こういったエリアは、周辺の戸建てもすでに傾いていることが多いので、周辺の戸建てを外から眺めてみるのも有効です。
川や海沿い
また、川や海の近くも、昔から水を浴び続けたと推測ができますので、地盤は弱い傾向が強いです。東京ですと、昔は海だった埋め立て地はかなり地盤が弱いです。ハザードマップなども参考になります。
擁壁の上の家
擁壁の上の物件も、不同沈下の可能性があります。擁壁の物件は、宅地造成で山を切り崩して、階段状に整形しているため、整形の為に新しい土を入れています。
この新しい土が、年月を経るごとに圧縮されていって、家が傾いてしまうのです。擁壁が家の重みに耐えられず膨らんでしまうこともあります。
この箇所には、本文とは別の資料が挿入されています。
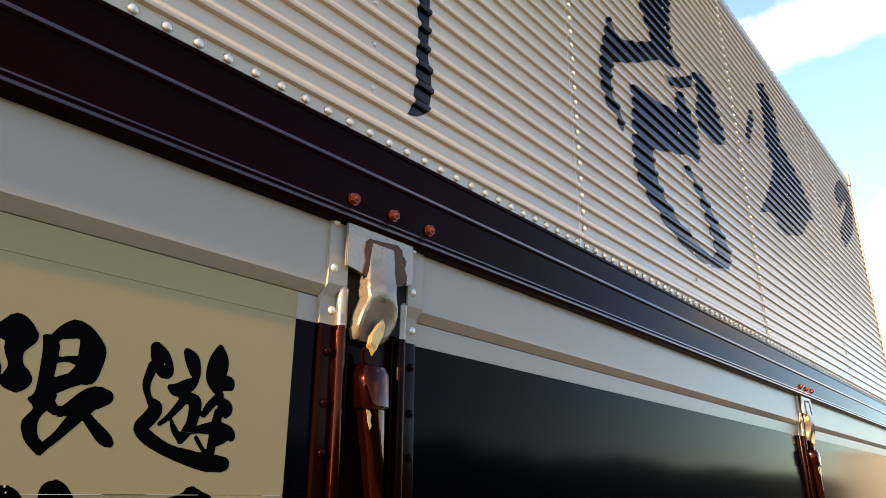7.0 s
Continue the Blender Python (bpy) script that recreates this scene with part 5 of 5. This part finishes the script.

「はらむ」と言われていますが、擁壁がはらんでいる場合は、家が傾いていることが多いです。
POINT
・建築時期が平成12年4月より後であれば、地盤補強をしている可能性が高い
・低地、川沿い、海沿い、埋め立て地は地盤が弱い傾向がある
・擁壁を抱えている物件は、新土が圧縮されて不同沈下リスクあり
居住中に傾きが生じてしまった場合
施工不良の傾きの場合は、その施工不良の箇所だけ修正すれば簡単に治せます。直し方としては、レベル調整といって、下地を水平に作ってから、フローリング材を貼る方法や、床の根太から作り直す方法などがあります。
不同沈下の傾きの場合は、全体が傾いているので、レベル調整だと、建具の枠と床が水平にならなくなってしまうので、この方法は基本的には使えません。
家の土台から上げてその隙間にコンクリートを流し込む、土台揚げ修正工事や、基礎の下から家を持ち上げて、そこにコンクリートを流し込む基礎上げ、地盤に薬液を注入する方法などがあります。家を底から持ち上げる工法です。
費用としては、土台揚げが一番安く済みますが、地盤の強さが変わりませんので、根本的な解決策にはならない場合があります。
筆者がこの業界に入って最初に扱った物件が、傾いている家でした。
競売で落札したのですが、競売の説明書には「ビー玉が少し転がる傾きがある」との記載でしたが、実際に現地に入ってみると、ビー玉どころかバスケットボールでも転がってしまいそうなビックリハウスのような傾きです。
階段をのぼっていると、自然に壁に体をぶつけてしまうほどの傾きに焦った思い出があります。後で調べてみると、そこはもともと沼地で、その沼地の水を抜いて宅地分譲をした土地だったようです。
もちろん、こういった土地でも、最近建築された家を買う分にはそれほどリスクは無いのでしょうが、中古で古い物件を購入する際には、気をつけましょう。